Friday, March 23, 2012

Mayor Jones and the School Board (Part 2)

Just over four years ago I posted an item that angered many
of Richmond politicians. I refer you to “Throwing Down the Gauntlet”
In that blog entry I challenged the then-mayor, Doug Wilder, and the Richmond City Council (including my own representative Kathy Graziano) to provide adequate funding for Richmond Public Schools (RPS). Back in 2008, the maven still had a fire in my belly, so I used some pretty fiery language. For example:

And let’s face it. The mayor is not the only public official in Richmond who says “screw ‘em” to our children. Our beloved City Council has re-imposed its funding freeze on RPS for at least another year. Fellow citizens, face the realities, a funding freeze is really a funding cut because costs are constantly going up. So, although other city spending goes up (all those increased assessments produced a big influx of revenue) our children continue to suffer. One of our councilpersons even has the audacity to call it “tough love.” Are our children acting so badly that we have to “tough love” them with budget cuts?

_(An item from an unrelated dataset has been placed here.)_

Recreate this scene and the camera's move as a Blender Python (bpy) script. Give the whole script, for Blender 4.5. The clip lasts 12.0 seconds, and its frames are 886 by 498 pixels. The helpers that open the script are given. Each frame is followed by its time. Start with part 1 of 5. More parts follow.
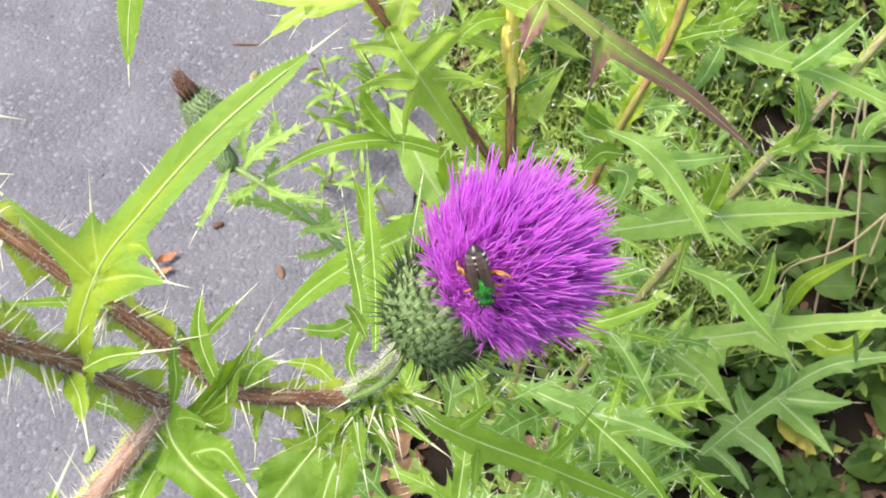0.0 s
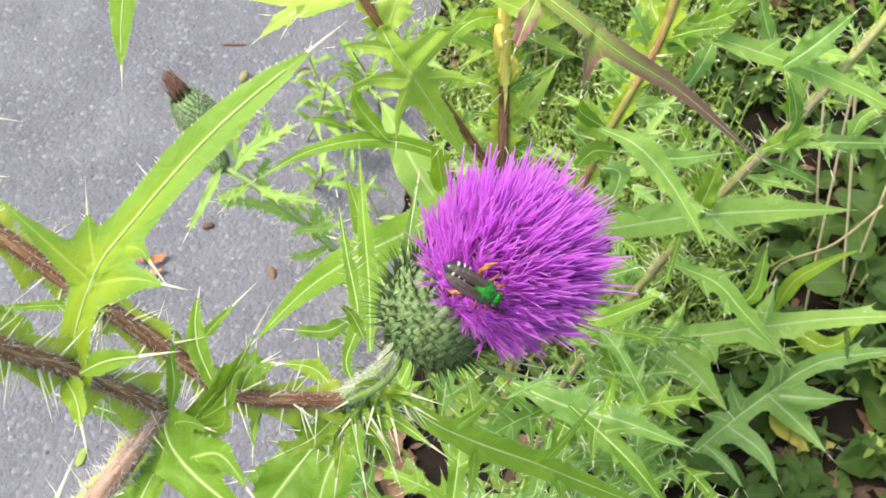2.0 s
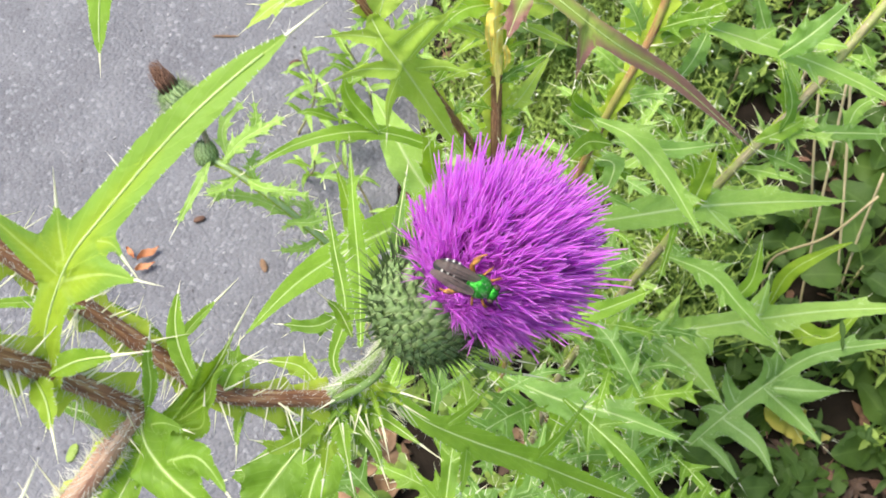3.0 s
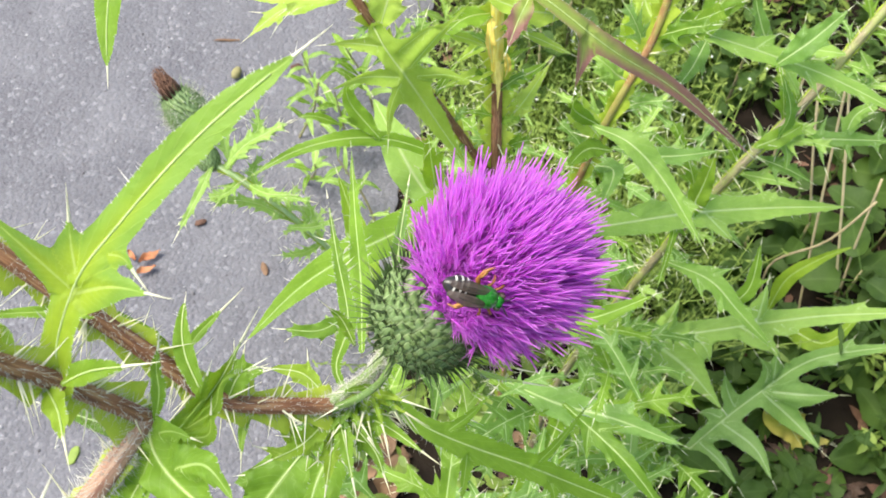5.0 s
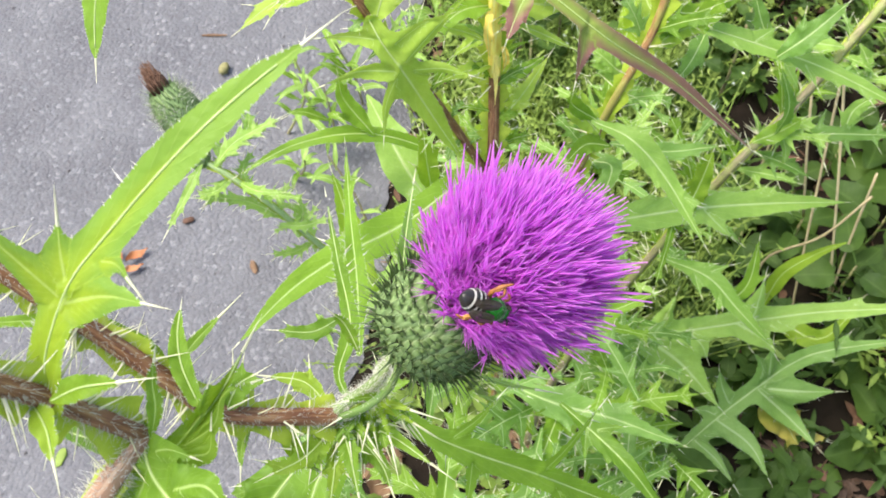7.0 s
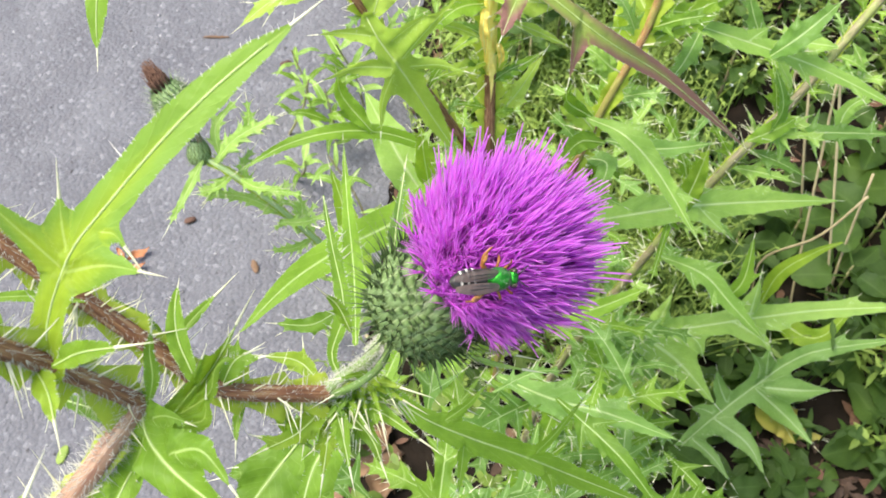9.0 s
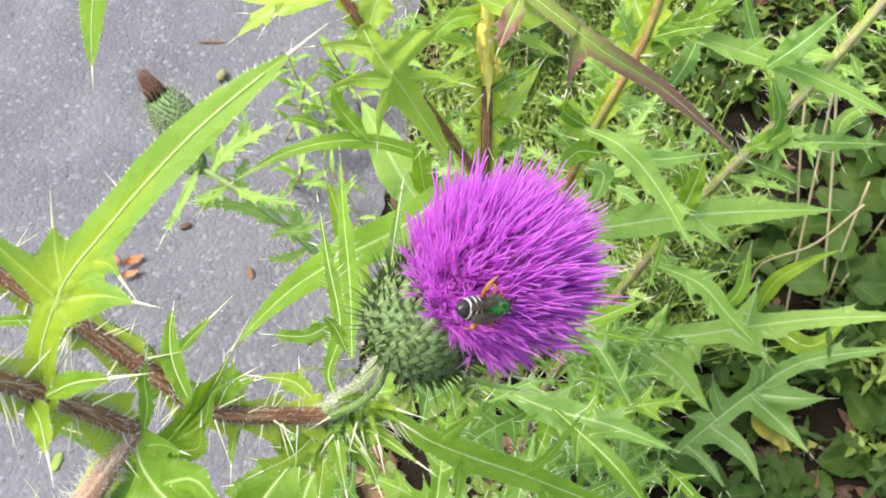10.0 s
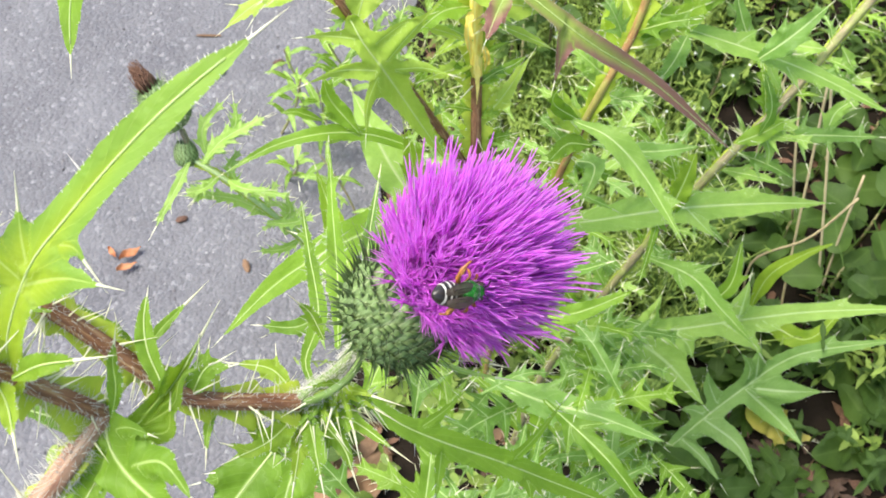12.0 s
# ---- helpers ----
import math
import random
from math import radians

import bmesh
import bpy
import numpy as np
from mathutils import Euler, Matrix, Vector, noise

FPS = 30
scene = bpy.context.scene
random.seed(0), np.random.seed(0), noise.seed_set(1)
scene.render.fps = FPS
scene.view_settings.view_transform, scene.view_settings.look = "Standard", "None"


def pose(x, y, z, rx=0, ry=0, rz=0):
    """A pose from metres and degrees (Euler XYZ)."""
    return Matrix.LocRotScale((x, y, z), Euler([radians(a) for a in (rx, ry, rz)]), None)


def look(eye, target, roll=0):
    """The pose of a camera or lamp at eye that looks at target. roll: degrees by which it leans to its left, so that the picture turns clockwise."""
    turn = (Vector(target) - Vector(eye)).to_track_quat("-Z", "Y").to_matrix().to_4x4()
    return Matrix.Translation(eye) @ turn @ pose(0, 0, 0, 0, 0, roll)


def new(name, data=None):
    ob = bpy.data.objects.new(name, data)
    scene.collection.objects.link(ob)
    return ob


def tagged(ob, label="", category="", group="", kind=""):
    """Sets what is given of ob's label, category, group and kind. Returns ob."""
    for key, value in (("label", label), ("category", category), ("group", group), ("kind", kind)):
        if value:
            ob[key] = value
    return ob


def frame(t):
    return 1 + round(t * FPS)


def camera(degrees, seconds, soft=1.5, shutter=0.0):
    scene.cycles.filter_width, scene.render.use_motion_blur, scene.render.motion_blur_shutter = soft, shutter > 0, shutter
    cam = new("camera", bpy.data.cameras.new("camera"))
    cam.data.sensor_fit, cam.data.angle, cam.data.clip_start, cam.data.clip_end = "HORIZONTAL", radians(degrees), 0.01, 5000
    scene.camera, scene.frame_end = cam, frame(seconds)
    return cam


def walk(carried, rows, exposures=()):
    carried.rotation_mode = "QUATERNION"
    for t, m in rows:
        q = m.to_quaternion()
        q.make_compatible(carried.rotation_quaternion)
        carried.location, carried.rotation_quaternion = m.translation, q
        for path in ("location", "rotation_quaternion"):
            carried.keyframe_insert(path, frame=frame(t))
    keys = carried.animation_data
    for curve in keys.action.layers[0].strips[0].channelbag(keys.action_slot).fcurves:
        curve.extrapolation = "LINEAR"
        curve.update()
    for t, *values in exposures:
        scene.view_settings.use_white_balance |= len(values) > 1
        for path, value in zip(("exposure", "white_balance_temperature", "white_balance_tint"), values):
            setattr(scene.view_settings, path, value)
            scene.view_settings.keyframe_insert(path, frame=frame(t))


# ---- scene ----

I then posted some statistics that I am sure that Richmond politicians found unsettling. I listed the percentage of the annual outlays that various jurisdictions were devoting to public education. This is what I reported:

City of Richmond 26.1%
Chesterfield County 38%
Henrico County 54%
City of Norfolk 40.3%
City of Virginia Beach 48%

I then made it clear that not only was Richmond spending a smaller percentage of its operating budget on its schools then other jurisdictions but also that the money for schools was a shrinking part of our budget. This is what I reported:

Fiscal year 2007 26.1%
Fiscal year 2008 25.03%
Fiscal year 2009 24.71%

Trusted reader, just in case you think things may have changed since 2008 when I wrote that piece, take a look at the current figures. For fiscal year 2012, the City of Richmond is now providing only 21.2% of its annual budget to Richmond Public Schools.

Let me repeat this to make it clear. In fiscal year 2007 the City of Richmond dedicated 26.15% of its annual budget to RPS (which was significantly less than other jurisdictions). In fiscal year 2012 the City of Richmond is dedicating only 21.2% of its annual budget to RPS. And from what I read in our great metropolitan daily, Mayor Jones has submitted his budget request to City Council for 2013 without requesting any additional funds for RPS.

So, loyal reader, the next time the mayor or your city council member tells you that they support the children of Richmond and want to provide them with a world-class education, you tell them to put the city’s checkbook where their mouths are.

As I mentioned yesterday, two weeks ago our mayor appointed a task force to find ways to reduce spending in RPS. This followed the school board’s action in submitting a budget that needed an additional $24 million to permit the level of expenditure that the board was recommending. According to the article in the Richmond Times-Dispatch, the mayor made it clear “[t]hat the city doesn’t have an additional $24 million. I can assure you we’re not going to raise taxes for an additional $24 million.”

It is unfortunate that Mayor Jones portrayed adequate funding for RPS public schools as an issue that can only be solved by raising $24 million in additional taxes. Mayor Jones knows that the RPS share of the city pie did not shrink from 26 to 21 percent over the last five years because taxes were being cut. He knows that this shrinkage arose over the years because he and his predecessor as mayor and the members of the city council made the conscious decision year after year that other programs in the city had a higher priority than the education of our children. Providing adequate funding for RPS does not require tax increases. Rather it requires the city council to make some difficult decisions and to move funding from other programs back to RPS. Richmond ought to spend at least a quarter of its annual budget on our schools.

Reader, the city’s Biennial Fiscal Plan for 2012-2013 has the title “Moving Towards a Tier One City.” I am not sure exactly what a tier one city is, but I assume it means something like a great city. As I said yesterday, the City of Richmond will never be a great city until it has great schools. I add today that the City of Richmond will never be a great city if it continues to spend only 21% of its budget on its public schools.


Unknown said...


You fail to miss the point.

While your numbers as a percentage of the city budget I'm not going to dispute - ask and answer this question: Is RPS the outfit you want in charge of an increasing slice of the City pie? If forced to choose at the behest of the court - and let's just say for discussion it gets to the court - are you going to fund the court ordered back pay to the police, give $24MM to the schools, raise taxes, or cut other basic services like water, sewer, and trash?